Grace Mickie, superviseure du bénévolat au Centre de ressources des femmes, critique le rôle qu’attribue la littérature classique aux femmes. Lors d’une pièce de théâtre de Shakespeare, à laquelle elle avait participé durant son secondaire, « les femmes étaient stéréotypées et sentimentales ». Elle décrit « n’avoir jamais vu des femmes émancipées » dans les pièces de théâtre classique qu’elle est allé voir. Professeure Boucher avance que la littérature est construite sur les attentes patriarcales des hommes, les femmes étant ainsi considérées comme des « objets de désir », notamment en ce qui concerne les dynamiques amoureuses. Les femmes sont représentées à travers le regard des hommes, explique-t-elle.
Quant au volet historique présenté aux élèves, les femmes sont quasi inexistantes. Jessie Fournier, étudiante en deuxième année en Biochimie, mentionne n’avoir pas étudié d’exemples incluant des femmes jusqu’à l’étude de la Première et Seconde Guerre mondiale. Mickie ajoute qu’elle se souvient plus facilement des personnalités historiques masculines que féminines, pour la simple raison qu’elles ne sont pas souvent prises en exemple. Boucher définit ainsi l’histoire comme une série d’évènements qui prend en charge une série d’acteurs, et que la valorisation des femmes en histoire est un phénomène « qui arrive très tardivement ».
La représentativité, essentielle de nos jours
Les enseignant.e.s en littérature tentent de s’ouvrir à l’inclusivité, une décision qui se retrouve dans tous les niveaux d’études, décrit professeure Boucher. En ce qui concerne la littérature universitaire, elle observe « un changement dans les dernières décennies ». Durant ses études à la fin des années 90 et au début des années 2000, il n’y avait selon elle aucune volonté d’« équilibrer les lectures pour inclure des autrices […], de penser qu’il était possible d’avoir un corpus qui ne soit pas 100 % masculin. Aujourd’hui, cela a changé, on va toujours trouver des autrices à intégrer ».

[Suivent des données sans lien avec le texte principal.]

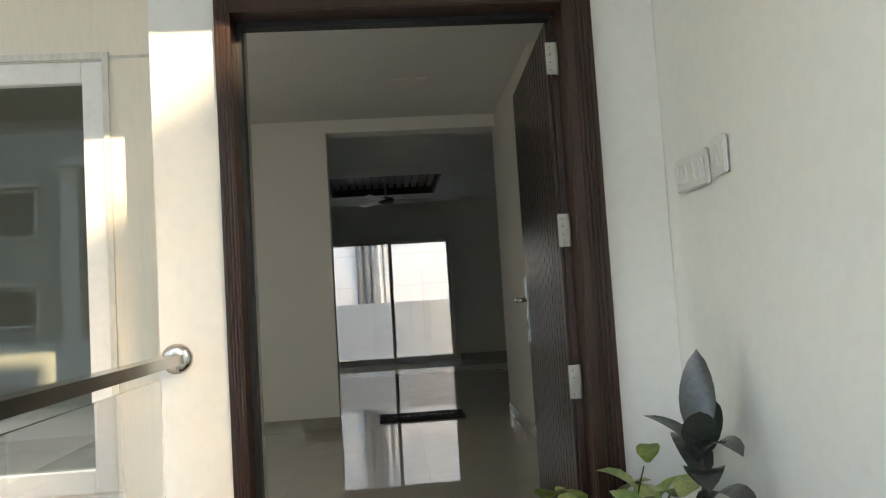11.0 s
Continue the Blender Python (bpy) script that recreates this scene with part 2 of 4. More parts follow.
M_TRUNK = mat("green_palm_shaft", (0.30, 0.31, 0.10), 0.45, 0.12, 4, 40, 0.1, stretch=(1, 1, 3))
M_TRUNKG = mat("ringed_palm_base", (0.30, 0.29, 0.22), 0.8, 0.2, 5, 40, 0.3, stretch=(1, 1, 6))
M_STEM = mat("brown_stem", (0.10, 0.065, 0.04), 0.8, 0.2, 8, 60, 0.3)
M_STEMG = mat("green_stem", (0.12, 0.16, 0.05), 0.6, 0.2, 8, 60, 0.1)
M_BAG = mat("black_grow_bag", (0.012, 0.013, 0.016), 0.45, 0.2, 6, 30, 0.6, dist=0.02)
M_PIPE = mat("grey_pipe", (0.26, 0.26, 0.26), 0.5, 0.1, 4, 40, 0.05)
M_YARD = mat("bright_yard_wall", (0.80, 0.79, 0.78), 0.8, 0.04, 1, 30, 0.1)
M_YARDLOW = mat("yard_low_wall", (0.62, 0.61, 0.60), 0.8, 0.04, 1, 30, 0.1)
M_REDMAT = mat("red_door_mat", (0.36, 0.155, 0.06), 0.9, 0.2, 20, 150, 0.6)
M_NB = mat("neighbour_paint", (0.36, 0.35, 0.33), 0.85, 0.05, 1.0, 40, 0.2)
M_GROOVE = mat("groove_shade_tone", (0.60, 0.585, 0.54), 0.9, 0.1, 3, 40, 0.2)
M_DARKRM = mat("dim_room_shade_tone", (0.30, 0.29, 0.27), 0.8, 0.05, 1, 30, 0.05)
M_SLAT = mat("dark_slat", (0.020, 0.018, 0.017), 0.4, 0.15, 6, 60, 0.1)
M_DGLASS = glass_mat("tinted_glass", (0.40, 0.46, 0.43), 1.52)
M_CLEAR = glass_mat("clear_glass", (0.97, 0.98, 0.98))


# ---- mesh helpers ----
def box(bm, a, b):
    x0, y0, z0 = (min(p, q) for p, q in zip(a, b))
    x1, y1, z1 = (max(p, q) for p, q in zip(a, b))
    v = [bm.verts.new(c) for c in ((x0, y0, z0), (x1, y0, z0), (x1, y1, z0), (x0, y1, z0),
                                   (x0, y0, z1), (x1, y0, z1), (x1, y1, z1), (x0, y1, z1))]
    for f in ((3, 2, 1, 0), (4, 5, 6, 7), (0, 1, 5, 4), (1, 2, 6, 5), (2, 3, 7, 6), (3, 0, 4, 7)):
        bm.faces.new([v[i] for i in f])
    return bm


def boxes(*pairs, bevel=0.0):
    bm = bmesh.new()
    for a, b in pairs:
        box(bm, a, b)
    if bevel:
        bmesh.ops.bevel(bm, geom=bm.edges[:], offset=bevel, segments=2, affect="EDGES", clamp_overlap=True)
    return bm


def prism(pts, z0, z1):
    bm = bmesh.new()
    lo = [bm.verts.new((x, y, z0)) for x, y in pts]
    hi = [bm.verts.new((x, y, z1)) for x, y in pts]
    bm.faces.new(lo[::-1])
    bm.faces.new(hi)
    for i in range(len(pts)):
        j = (i + 1) % len(pts)
        bm.faces.new((lo[i], lo[j], hi[j], hi[i]))
    bmesh.ops.recalc_face_normals(bm, faces=bm.faces[:])
    return bm


def lathe(profile, n=28, bm=None, at=(0, 0, 0)):
    bm = bm or bmesh.new()
    rings = []
    for r, z in profile:
        rings.append([bm.verts.new((at[0] + r * math.cos(2 * math.pi * i / n), at[1] + r * math.sin(2 * math.pi * i / n), at[2] + z)) for i in range(n)])
    for a, b in zip(rings, rings[1:]):
        for i in range(n):
            f = bm.faces.new((a[i], a[(i + 1) % n], b[(i + 1) % n], b[i]))
            f.smooth = True
    bm.faces.new(rings[0][::-1])
    bm.faces.new(rings[-1])
    return bm


def tube(bm, pts, r0, r1=None, n=8):
    """A tapered tube along points."""
    r1 = r0 if r1 is None else r1
    rings = []
    for k, p in enumerate(pts):
        p = Vector(p)
        d = Vector(pts[min(k + 1, len(pts) - 1)]) - Vector(pts[max(k - 1, 0)])
        q = d.to_track_quat("Z", "Y")
        r = r0 + (r1 - r0) * k / max(1, len(pts) - 1)
        rings.append([bm.verts.new(p + q @ Vector((r * math.cos(2 * math.pi * i / n), r * math.sin(2 * math.pi * i / n), 0))) for i in range(n)])
    for a, b in zip(rings, rings[1:]):
        for i in range(n):
            f = bm.faces.new((a[i], a[(i + 1) % n], b[(i + 1) % n], b[i]))
            f.smooth = True
    bm.faces.new(rings[0][::-1])
    bm.faces.new(rings[-1])
    return bm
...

Mickie partage elle aussi son expérience qu’elle décrit comme frustrante. En deuxième année, en cours sur la sexualité des femmes, Mickie raconte avoir dû lire trois articles, dont deux écrits par des hommes. L’examen portait sur la comparaison des deux articles. Le troisième, écrit par une femme, n’était pas dans l’énoncé. Mickie révèle avoir été « frustrée, car c’était une question à propos des femmes, de leurs sexualités et de leurs sentiments ». Selon l’étudiante, il est difficile de parler des sentiments des femmes quand on est un homme.

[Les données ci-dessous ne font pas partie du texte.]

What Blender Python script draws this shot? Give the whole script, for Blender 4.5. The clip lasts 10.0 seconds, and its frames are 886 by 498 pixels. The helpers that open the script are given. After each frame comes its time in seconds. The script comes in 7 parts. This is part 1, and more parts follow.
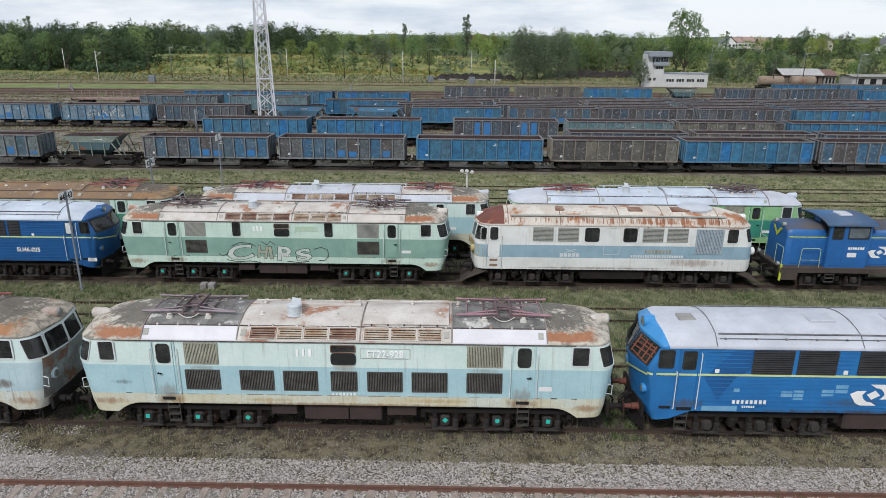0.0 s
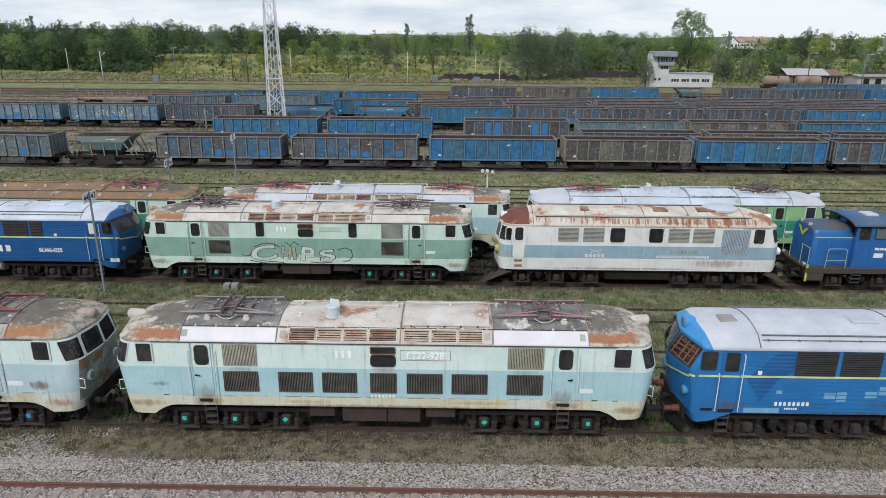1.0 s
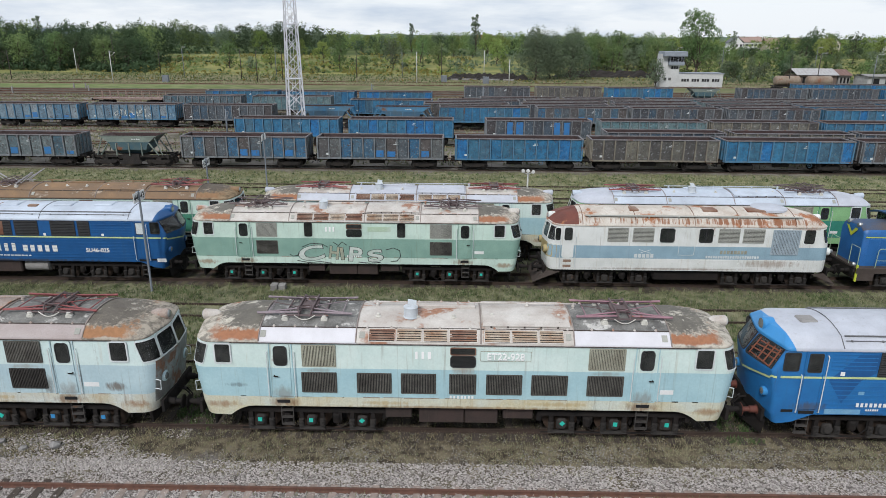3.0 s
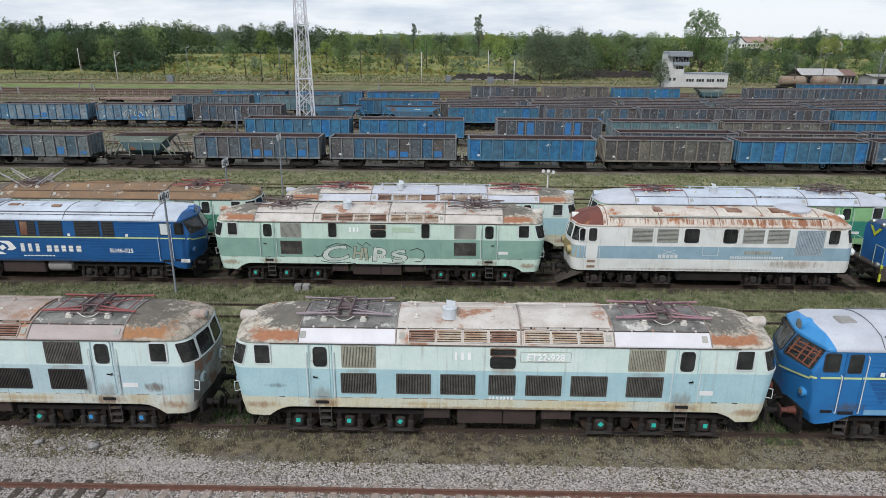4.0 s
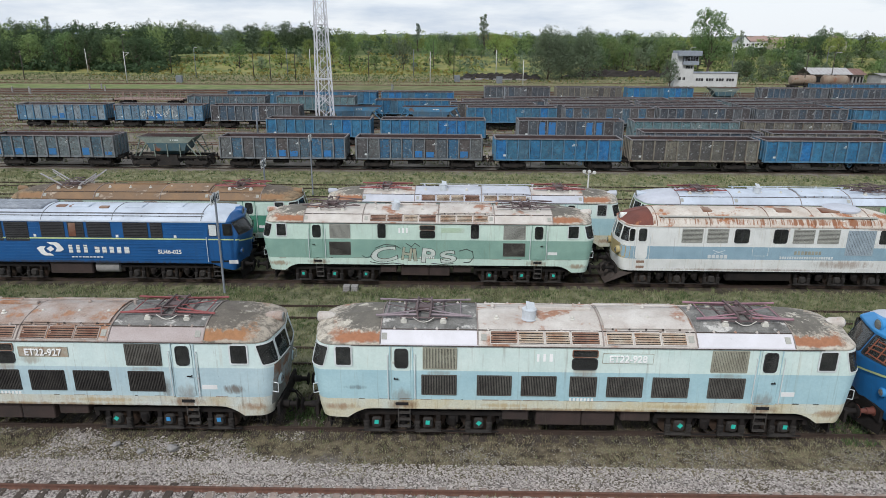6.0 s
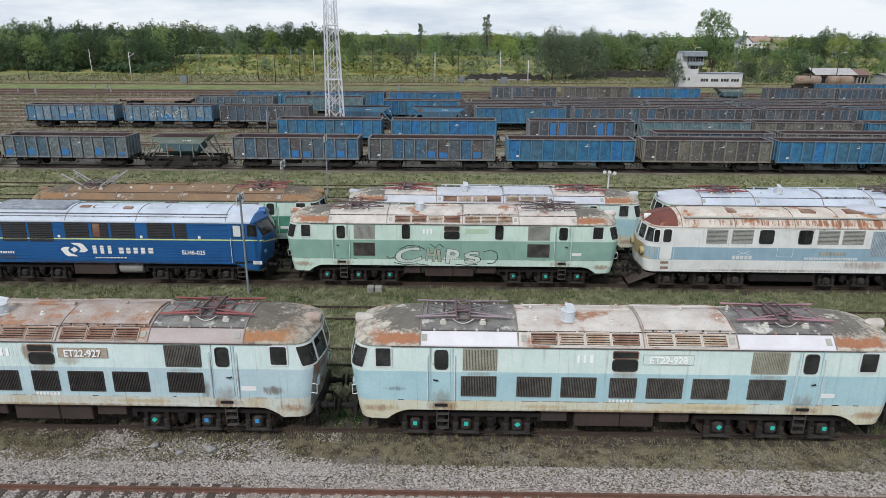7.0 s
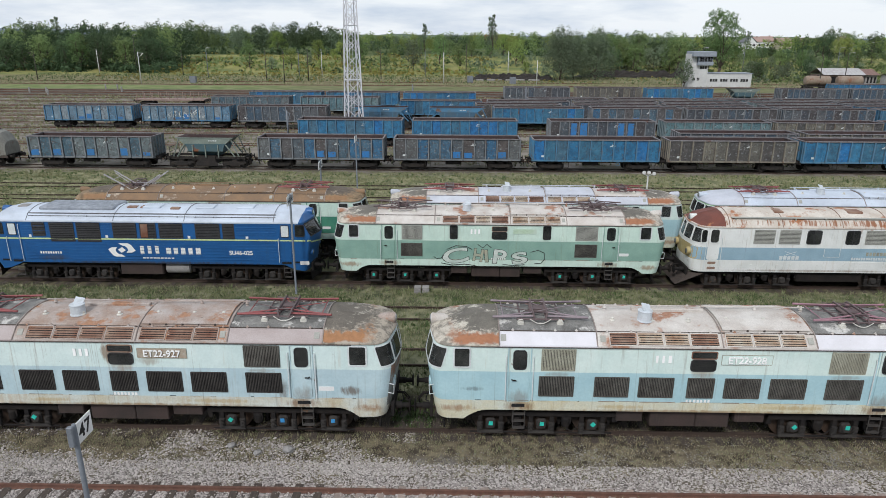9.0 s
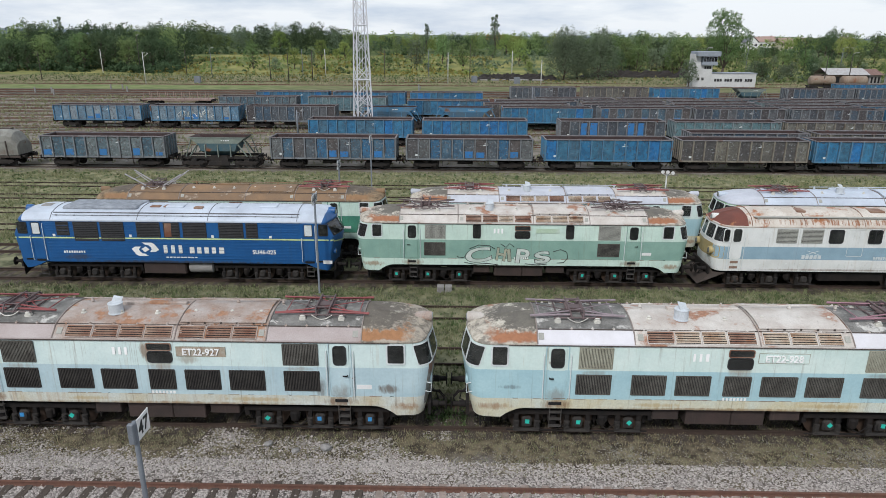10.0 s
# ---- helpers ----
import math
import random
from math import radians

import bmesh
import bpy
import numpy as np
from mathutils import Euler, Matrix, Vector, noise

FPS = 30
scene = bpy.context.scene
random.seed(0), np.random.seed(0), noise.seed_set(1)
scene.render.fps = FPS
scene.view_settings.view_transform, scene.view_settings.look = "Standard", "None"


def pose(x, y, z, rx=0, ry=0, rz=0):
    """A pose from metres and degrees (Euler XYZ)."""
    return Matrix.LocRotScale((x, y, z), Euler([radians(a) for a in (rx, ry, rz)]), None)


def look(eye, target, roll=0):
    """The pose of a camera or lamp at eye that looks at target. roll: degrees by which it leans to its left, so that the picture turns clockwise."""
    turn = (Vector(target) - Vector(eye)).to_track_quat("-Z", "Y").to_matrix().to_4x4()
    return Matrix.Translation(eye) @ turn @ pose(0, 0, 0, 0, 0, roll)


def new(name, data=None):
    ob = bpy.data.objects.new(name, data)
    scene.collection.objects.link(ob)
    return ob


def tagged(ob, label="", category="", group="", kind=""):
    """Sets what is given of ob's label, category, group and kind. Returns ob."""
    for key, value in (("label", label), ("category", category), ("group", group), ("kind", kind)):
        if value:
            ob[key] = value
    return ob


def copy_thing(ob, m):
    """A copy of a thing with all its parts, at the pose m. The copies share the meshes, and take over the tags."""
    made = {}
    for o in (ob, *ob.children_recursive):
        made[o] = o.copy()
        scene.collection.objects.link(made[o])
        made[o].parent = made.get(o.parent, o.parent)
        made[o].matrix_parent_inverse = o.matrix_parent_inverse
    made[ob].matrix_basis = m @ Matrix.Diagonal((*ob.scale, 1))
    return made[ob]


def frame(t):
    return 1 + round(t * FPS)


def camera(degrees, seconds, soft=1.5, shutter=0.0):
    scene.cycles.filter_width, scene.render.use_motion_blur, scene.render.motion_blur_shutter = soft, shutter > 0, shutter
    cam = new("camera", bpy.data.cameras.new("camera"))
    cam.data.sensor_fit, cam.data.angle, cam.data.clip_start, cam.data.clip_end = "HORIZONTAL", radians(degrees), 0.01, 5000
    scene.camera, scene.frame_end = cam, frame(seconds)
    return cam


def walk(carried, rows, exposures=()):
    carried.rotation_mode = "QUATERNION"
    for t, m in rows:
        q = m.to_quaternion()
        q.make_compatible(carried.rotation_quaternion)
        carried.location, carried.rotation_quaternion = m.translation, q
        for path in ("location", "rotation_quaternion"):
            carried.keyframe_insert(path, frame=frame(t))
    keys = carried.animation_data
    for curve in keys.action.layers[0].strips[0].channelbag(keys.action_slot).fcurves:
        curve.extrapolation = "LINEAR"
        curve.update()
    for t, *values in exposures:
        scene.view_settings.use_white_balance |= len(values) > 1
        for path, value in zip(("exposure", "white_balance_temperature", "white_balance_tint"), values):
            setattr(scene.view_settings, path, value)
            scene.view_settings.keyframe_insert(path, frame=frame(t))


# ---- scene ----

L’évolution est également perceptive dans le système éducatif des enfants. Mickie, qui travaille en contact avec des enfants, constate qu’il y existe beaucoup plus de représentativité qu’auparavant. Elle donne en exemple la lecture de l’histoire d’« Ada Twist, la Scientifique », qui a pour personnage principal une petite fille noire qui aspire à devenir scientifique.
La membre du Centre de ressources des femmes pense que c’est un pas vers l’inclusivité dans le corps professionnel. Quand elle était plus jeune, Mickie explique qu’elle devait faire face à des manuels qui catégorisent seulement les femmes comme « infirmières, vendeuses, et enseignantes » tandis qu’aujourd’hui ce n’est plus le cas. Pour Mickie, il n’y a plus de métier qui est « destiné » aux femmes : d’après elle, l’inclusivité à l’école change la perception des enfants face aux stéréotypes et aux clichés qui les entourent.